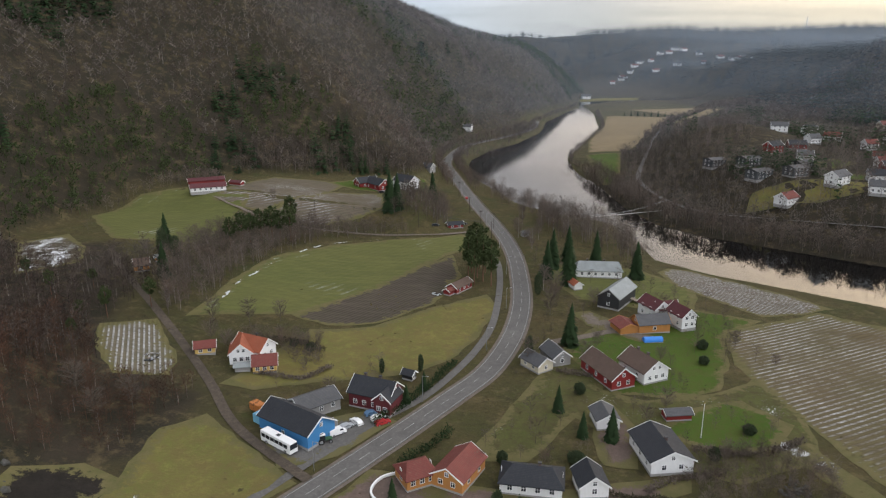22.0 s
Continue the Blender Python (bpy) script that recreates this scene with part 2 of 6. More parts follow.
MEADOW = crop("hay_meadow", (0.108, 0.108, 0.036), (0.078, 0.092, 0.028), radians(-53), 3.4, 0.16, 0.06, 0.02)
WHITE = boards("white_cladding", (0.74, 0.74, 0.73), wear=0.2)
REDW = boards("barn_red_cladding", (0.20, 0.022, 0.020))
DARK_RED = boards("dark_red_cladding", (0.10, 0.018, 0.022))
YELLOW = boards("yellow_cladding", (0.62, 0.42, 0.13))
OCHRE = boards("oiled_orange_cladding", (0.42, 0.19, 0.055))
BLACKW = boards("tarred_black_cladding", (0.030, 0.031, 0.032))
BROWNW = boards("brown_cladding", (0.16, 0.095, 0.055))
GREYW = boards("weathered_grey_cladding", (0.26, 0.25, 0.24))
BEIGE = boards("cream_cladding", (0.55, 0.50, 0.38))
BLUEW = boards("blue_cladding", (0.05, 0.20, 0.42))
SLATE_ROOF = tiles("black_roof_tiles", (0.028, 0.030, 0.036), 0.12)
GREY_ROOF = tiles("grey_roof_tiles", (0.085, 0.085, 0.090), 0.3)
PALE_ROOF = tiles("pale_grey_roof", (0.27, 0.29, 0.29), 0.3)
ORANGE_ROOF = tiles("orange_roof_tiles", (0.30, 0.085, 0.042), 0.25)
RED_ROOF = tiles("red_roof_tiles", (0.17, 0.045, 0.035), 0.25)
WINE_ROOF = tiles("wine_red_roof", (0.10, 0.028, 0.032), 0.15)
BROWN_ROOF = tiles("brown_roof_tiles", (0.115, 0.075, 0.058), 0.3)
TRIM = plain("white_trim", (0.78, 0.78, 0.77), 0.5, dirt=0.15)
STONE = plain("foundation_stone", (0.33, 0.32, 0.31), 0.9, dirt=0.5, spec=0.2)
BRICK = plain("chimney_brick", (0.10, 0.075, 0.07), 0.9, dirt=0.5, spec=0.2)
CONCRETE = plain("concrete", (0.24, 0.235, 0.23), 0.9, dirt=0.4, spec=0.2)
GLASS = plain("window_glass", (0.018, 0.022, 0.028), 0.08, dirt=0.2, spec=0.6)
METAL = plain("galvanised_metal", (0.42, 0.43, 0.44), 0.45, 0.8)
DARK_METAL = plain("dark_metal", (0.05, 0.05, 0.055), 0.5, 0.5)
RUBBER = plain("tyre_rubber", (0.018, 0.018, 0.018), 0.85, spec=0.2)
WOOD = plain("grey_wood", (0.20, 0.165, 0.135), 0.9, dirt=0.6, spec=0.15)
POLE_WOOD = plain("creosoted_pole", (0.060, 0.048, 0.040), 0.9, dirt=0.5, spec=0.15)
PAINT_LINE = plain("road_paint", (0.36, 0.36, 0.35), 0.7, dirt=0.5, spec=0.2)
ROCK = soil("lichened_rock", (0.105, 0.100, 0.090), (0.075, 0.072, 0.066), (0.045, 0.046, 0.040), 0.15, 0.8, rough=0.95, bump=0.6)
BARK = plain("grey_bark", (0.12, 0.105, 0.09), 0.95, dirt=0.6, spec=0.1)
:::
Required task
Reproduce all of the data exactly; the pictures do not belong in the copy.

Task result
22.0 s
Continue the Blender Python (bpy) script that recreates this scene with part 2 of 6. More parts follow.
MEADOW = crop("hay_meadow", (0.108, 0.108, 0.036), (0.078, 0.092, 0.028), radians(-53), 3.4, 0.16, 0.06, 0.02)
WHITE = boards("white_cladding", (0.74, 0.74, 0.73), wear=0.2)
REDW = boards("barn_red_cladding", (0.20, 0.022, 0.020))
DARK_RED = boards("dark_red_cladding", (0.10, 0.018, 0.022))
YELLOW = boards("yellow_cladding", (0.62, 0.42, 0.13))
OCHRE = boards("oiled_orange_cladding", (0.42, 0.19, 0.055))
BLACKW = boards("tarred_black_cladding", (0.030, 0.031, 0.032))
BROWNW = boards("brown_cladding", (0.16, 0.095, 0.055))
GREYW = boards("weathered_grey_cladding", (0.26, 0.25, 0.24))
BEIGE = boards("cream_cladding", (0.55, 0.50, 0.38))
BLUEW = boards("blue_cladding", (0.05, 0.20, 0.42))
SLATE_ROOF = tiles("black_roof_tiles", (0.028, 0.030, 0.036), 0.12)
GREY_ROOF = tiles("grey_roof_tiles", (0.085, 0.085, 0.090), 0.3)
PALE_ROOF = tiles("pale_grey_roof", (0.27, 0.29, 0.29), 0.3)
ORANGE_ROOF = tiles("orange_roof_tiles", (0.30, 0.085, 0.042), 0.25)
RED_ROOF = tiles("red_roof_tiles", (0.17, 0.045, 0.035), 0.25)
WINE_ROOF = tiles("wine_red_roof", (0.10, 0.028, 0.032), 0.15)
BROWN_ROOF = tiles("brown_roof_tiles", (0.115, 0.075, 0.058), 0.3)
TRIM = plain("white_trim", (0.78, 0.78, 0.77), 0.5, dirt=0.15)
STONE = plain("foundation_stone", (0.33, 0.32, 0.31), 0.9, dirt=0.5, spec=0.2)
BRICK = plain("chimney_brick", (0.10, 0.075, 0.07), 0.9, dirt=0.5, spec=0.2)
CONCRETE = plain("concrete", (0.24, 0.235, 0.23), 0.9, dirt=0.4, spec=0.2)
GLASS = plain("window_glass", (0.018, 0.022, 0.028), 0.08, dirt=0.2, spec=0.6)
METAL = plain("galvanised_metal", (0.42, 0.43, 0.44), 0.45, 0.8)
DARK_METAL = plain("dark_metal", (0.05, 0.05, 0.055), 0.5, 0.5)
RUBBER = plain("tyre_rubber", (0.018, 0.018, 0.018), 0.85, spec=0.2)
WOOD = plain("grey_wood", (0.20, 0.165, 0.135), 0.9, dirt=0.6, spec=0.15)
POLE_WOOD = plain("creosoted_pole", (0.060, 0.048, 0.040), 0.9, dirt=0.5, spec=0.15)
PAINT_LINE = plain("road_paint", (0.36, 0.36, 0.35), 0.7, dirt=0.5, spec=0.2)
ROCK = soil("lichened_rock", (0.105, 0.100, 0.090), (0.075, 0.072, 0.066), (0.045, 0.046, 0.040), 0.15, 0.8, rough=0.95, bump=0.6)
BARK = plain("grey_bark", (0.12, 0.105, 0.09), 0.95, dirt=0.6, spec=0.1)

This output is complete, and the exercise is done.